Sunday, May 12, 2013

AHIMSA LESSON

What are we to do when, following an afternoon rain, a bunch of little snails come crawling out onto the sidewalk where we are taking our late-afternoon stroll?  Vedantists, Buddhists, and Jains hold to the principle of ahimsa, which is to not harm other sentient beings.  We are, accordingly, to avoid stepping on the snails, even picking them up and putting them out of harm's way, so no one else with crush them after us.

But we can only be responsible for those snails directly in our path, the principle has it.  Jain monks, for example, carry staffs with them when they walk through a forest, tapping as they go along to chase from danger any creatures close underfoot, but they do not go out and search the forest for all the critters whom they might potentially accidentally step on.

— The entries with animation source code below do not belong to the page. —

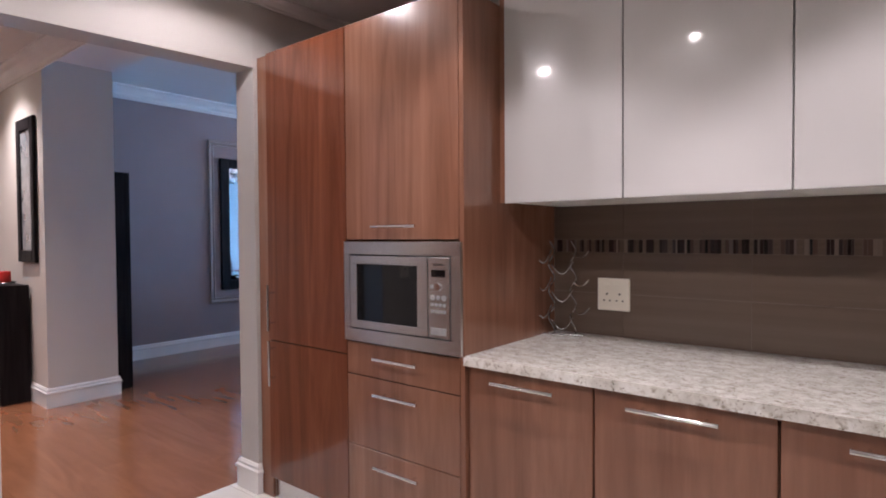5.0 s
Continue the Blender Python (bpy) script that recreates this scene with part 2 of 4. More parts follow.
BLUECUSHION = shade("teal cushion cloth", (0.03, 0.16, 0.22), (0.05, 0.22, 0.30), 40, 0.8, bump=0.3, bscale=300)
WHITELEATHER = shade("white leather", (0.66, 0.66, 0.66), (0.74, 0.74, 0.74), 6, 0.42, bump=0.1, bscale=80)
RED = shade("red table cloth", (0.36, 0.022, 0.020), (0.44, 0.035, 0.030), 50, 0.8, bump=0.3, bscale=300)
CANDLE = shade("red candle wax", (0.50, 0.016, 0.014), (0.58, 0.03, 0.022), 12, 0.35)
# the teal carries the cyan of the overexposed daylight on the rug
RUG = shade("blue grey rug with daylight cyan", (0.11, 0.29, 0.34), (0.17, 0.40, 0.46), 9, 0.95, bump=0.4, bscale=180)
SHEER_NET = bpy.data.materials.new("sheer white net")
# white cloth, made paler in place of the glare round the window
SHEER = shade("white curtain cloth", (0.80, 0.80, 0.82), (0.86, 0.86, 0.88), 8, 0.8, bump=0.1, bscale=300)
SHEER_NET.use_nodes = True
nt = SHEER_NET.node_tree
tl, df, tr, m1, m2 = (nt.nodes.new(k) for k in ("ShaderNodeBsdfTranslucent", "ShaderNodeBsdfDiffuse", "ShaderNodeBsdfTransparent", "ShaderNodeMixShader", "ShaderNodeMixShader"))
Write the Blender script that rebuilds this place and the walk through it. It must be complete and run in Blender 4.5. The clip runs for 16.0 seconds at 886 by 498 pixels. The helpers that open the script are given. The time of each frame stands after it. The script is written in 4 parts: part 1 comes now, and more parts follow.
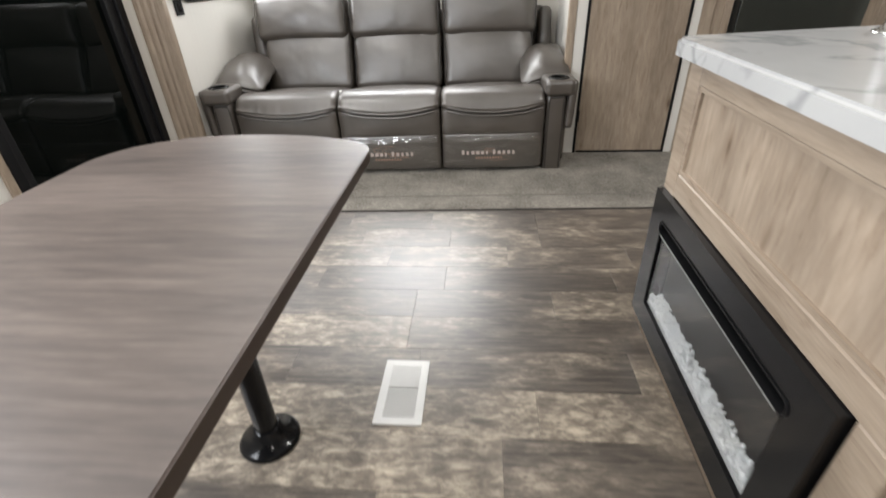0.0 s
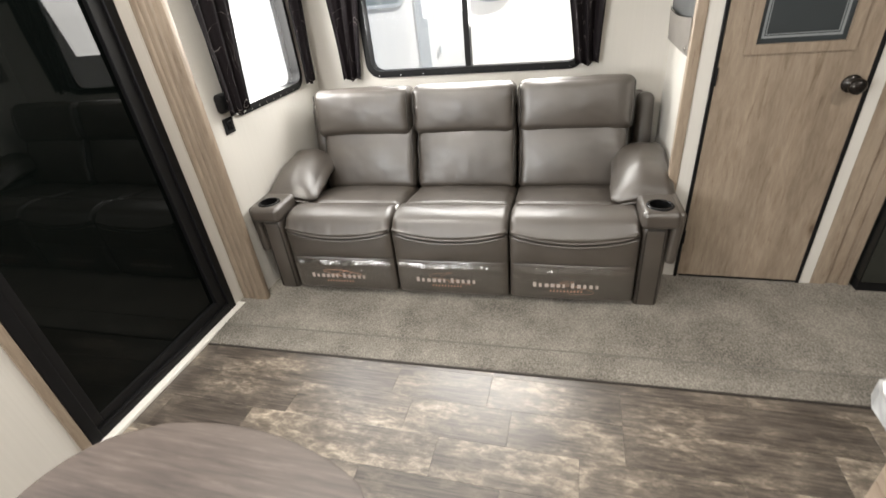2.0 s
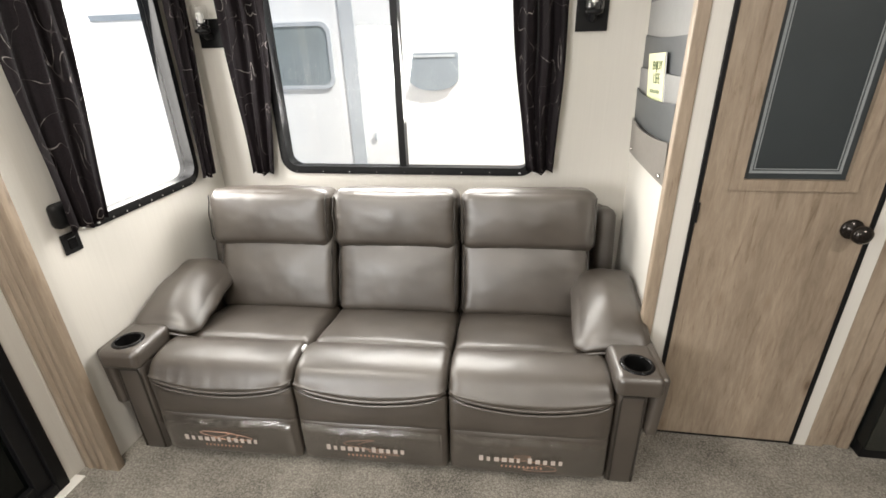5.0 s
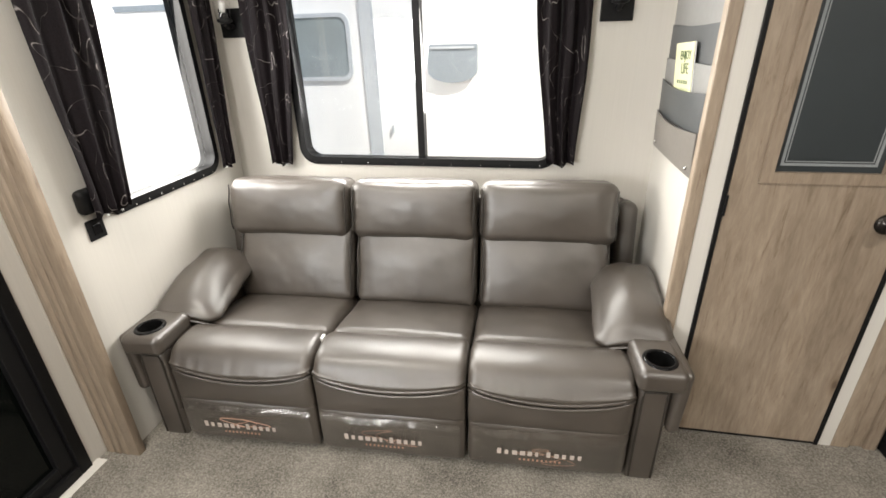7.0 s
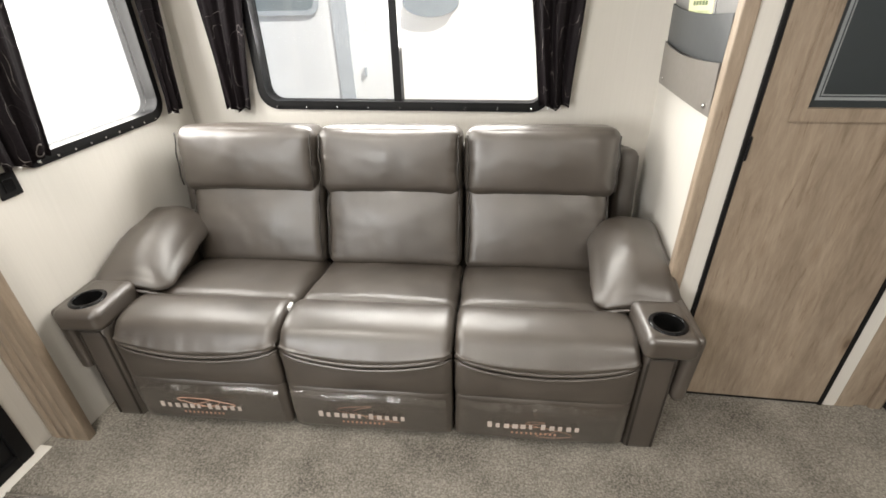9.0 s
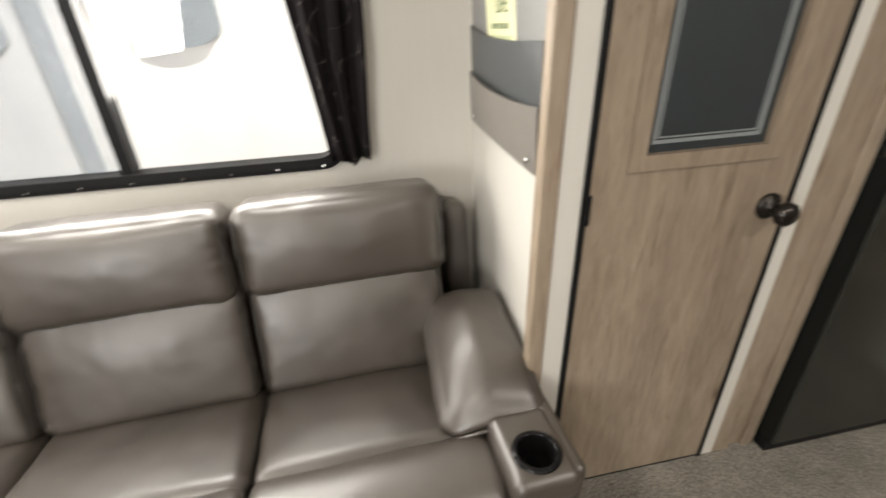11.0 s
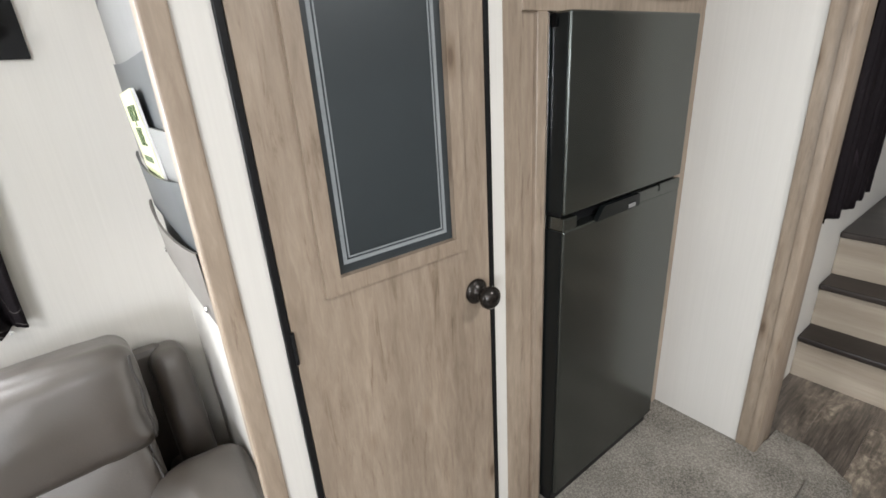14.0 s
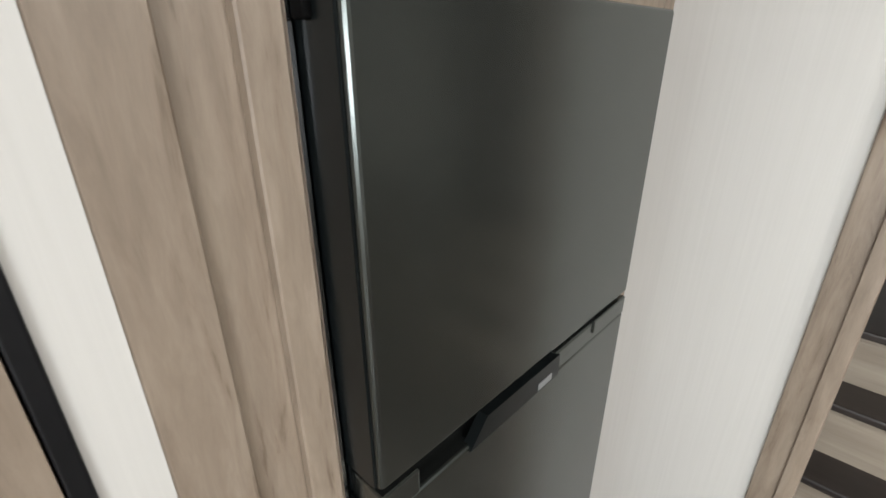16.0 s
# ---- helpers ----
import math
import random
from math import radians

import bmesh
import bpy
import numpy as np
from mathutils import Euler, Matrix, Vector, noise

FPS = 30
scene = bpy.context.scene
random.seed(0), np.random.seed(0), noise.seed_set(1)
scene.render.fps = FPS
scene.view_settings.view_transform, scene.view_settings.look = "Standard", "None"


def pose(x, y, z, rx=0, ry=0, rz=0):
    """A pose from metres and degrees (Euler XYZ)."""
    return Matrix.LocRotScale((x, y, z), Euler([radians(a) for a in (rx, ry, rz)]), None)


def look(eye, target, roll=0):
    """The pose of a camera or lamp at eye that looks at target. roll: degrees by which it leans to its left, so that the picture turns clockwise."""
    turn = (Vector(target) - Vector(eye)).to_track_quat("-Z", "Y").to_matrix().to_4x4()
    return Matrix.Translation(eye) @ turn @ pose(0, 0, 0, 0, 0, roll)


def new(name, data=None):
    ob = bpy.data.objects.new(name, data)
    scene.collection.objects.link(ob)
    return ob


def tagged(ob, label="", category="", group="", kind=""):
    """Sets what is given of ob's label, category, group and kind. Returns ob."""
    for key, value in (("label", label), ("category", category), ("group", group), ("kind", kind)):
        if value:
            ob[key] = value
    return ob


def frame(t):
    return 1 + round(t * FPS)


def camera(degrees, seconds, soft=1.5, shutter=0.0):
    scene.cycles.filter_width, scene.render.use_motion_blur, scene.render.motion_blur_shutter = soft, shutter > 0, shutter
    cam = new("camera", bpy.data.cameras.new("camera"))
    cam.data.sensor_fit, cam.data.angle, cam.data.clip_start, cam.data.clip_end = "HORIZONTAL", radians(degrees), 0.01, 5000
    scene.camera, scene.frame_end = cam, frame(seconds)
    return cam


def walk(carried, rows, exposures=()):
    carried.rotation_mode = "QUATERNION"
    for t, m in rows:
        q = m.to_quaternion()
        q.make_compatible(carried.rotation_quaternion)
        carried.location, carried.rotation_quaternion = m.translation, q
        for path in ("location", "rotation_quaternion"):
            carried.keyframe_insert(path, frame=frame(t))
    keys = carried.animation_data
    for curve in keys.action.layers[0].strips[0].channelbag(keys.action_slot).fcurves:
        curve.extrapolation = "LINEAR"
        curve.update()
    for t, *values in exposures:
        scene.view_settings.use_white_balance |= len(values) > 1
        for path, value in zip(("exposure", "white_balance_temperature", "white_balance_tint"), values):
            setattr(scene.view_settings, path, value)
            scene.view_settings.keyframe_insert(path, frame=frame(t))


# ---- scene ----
cam = camera(87.3, 16.0, 1.6, 0.3)
PATH = [
    (0, (0.493, 0.551, 1.057), (0.326, 2.252, 0.019), -2.4),
    (0.5, (0.487, 0.764, 1.186), (0.248, 2.505, 0.231), -4.4),
    (1, (0.524, 0.833, 1.311), (0.252, 2.554, 0.329), -4.3),
    (1.5, (0.507, 1.068, 1.329), (0.088, 2.733, 0.304), -4.7),
    (2, (0.526, 1.258, 1.472), (0.008, 2.896, 0.449), -6.2),
    (2.5, (0.594, 1.437, 1.522), (0.017, 3.111, 0.591), -4.9),
    (3, (0.53, 1.644, 1.528), (0.026, 3.397, 0.709), -5.0),
    (3.5, (0.457, 1.793, 1.557), (0.172, 3.609, 0.77), -3.3),
    (4, (0.486, 1.869, 1.559), (0.209, 3.679, 0.753), -2.5),
    (6.5, (0.439, 1.852, 1.53), (0.104, 3.641, 0.701), -1.4),
    (7, (0.436, 1.86, 1.529), (0.088, 3.644, 0.694), -1.6),
    (7.5, (0.436, 1.87, 1.524), (0.077, 3.644, 0.673), -1.5),
    (8, (0.394, 1.918, 1.475), (0.087, 3.673, 0.566), -0.8),
    (8.2, (0.371, 1.936, 1.463), (0.087, 3.685, 0.536), -0.8),
    (10.5, (0.463, 2.487, 1.412), (0.246, 4.151, 0.324), -2.2),
    (10.7, (0.478, 2.556, 1.425), (0.468, 4.244, 0.353), -1.5),
    (11, (0.584, 2.588, 1.431), (0.908, 4.308, 0.463), -2.0),
    (11.3, (0.663, 2.689, 1.462), (1.405, 4.313, 0.56), 0.4),
    (11.5, (0.751, 2.699, 1.503), (1.657, 4.29, 0.699), 0.9),
    (11.7, (0.818, 2.712, 1.564), (1.833, 4.278, 0.843), 2.0),
    (12, (0.873, 2.719, 1.637), (2.039, 4.285, 1.203), 2.2),
    (12.5, (0.846, 2.691, 1.688), (2.076, 4.243, 1.405), 1.0),
    (13, (0.83, 2.654, 1.644), (2.062, 4.187, 1.284), -0.1),
    (13.5, (0.832, 2.647, 1.562), (2.023, 4.154, 1.006), -2.1),
    (14, (0.846, 2.638, 1.494), (1.964, 4.127, 0.764), -3.7),
    (14.5, (1.052, 2.71, 1.499), (2.113, 4.238, 0.764), -3.3),
    (15, (1.306, 2.818, 1.552), (2.47, 4.292, 0.864), -2.8),
    (15.3, (1.401, 2.919, 1.528), (2.661, 4.316, 0.848), -2.2),
    (15.5, (1.498, 3.017, 1.532), (2.826, 4.33, 0.815), -1.3),
    (16, (1.614, 3.095, 1.547), (2.944, 4.358, 0.749), -0.2),
]
walk(cam, [(t, look(eye, target, roll)) for t, eye, target, roll in PATH], [(0.0, 0.24, 6300, 10), (0.5, 0.26, 6350, 10), (1.0, 0.28, 6500, 10), (1.5, 0.34, 6900, 10), (2.0, 0.46, 6650, 10), (3.5, 0.5, 6700, 10), (8.0, 0.52, 6750, 10), (10.5, 0.28, 6800, 10), (11.5, 0.34, 6950, 10), (12.0, 0.5, 6550, 10), (12.5, 0.58, 6750, 10), (14.0, 0.8, 6100, 10), (15.0, 0.96, 6150, 9), (16.0, 0.82, 6100, 9)])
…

Yet, what about the matter of karma?  What if those snails, or at least some of them, had bad karma and were meant to be stepped on?  Christopher Isherwood describes a situation that he and a friend were in where karma was possibly an issue:

"Denny found a sea gull with a broken wing and amputated it, which made the bird more comfortable but didn't solve his problem.  I followed it up the beach and saw how the other gulls pecked at it, and how it couldn't fly or swim and would almost certainly starve.  So I killed it.  This  made me feel horrible all day.  I asked Swami (Prabhavananda), did I do right?  And Swami said no, one shouldn't interfere with the karma of any creature."

So is our sidestepping the snails on the sidewalk a case of our interfering with their bad karma, that they were meant to die unpleasantly at our feet?  No, the evidence is that it is good karma that the snails had, for they happened to cross the sidewalk just as a person who adhered to the principle of ahimsa walked along.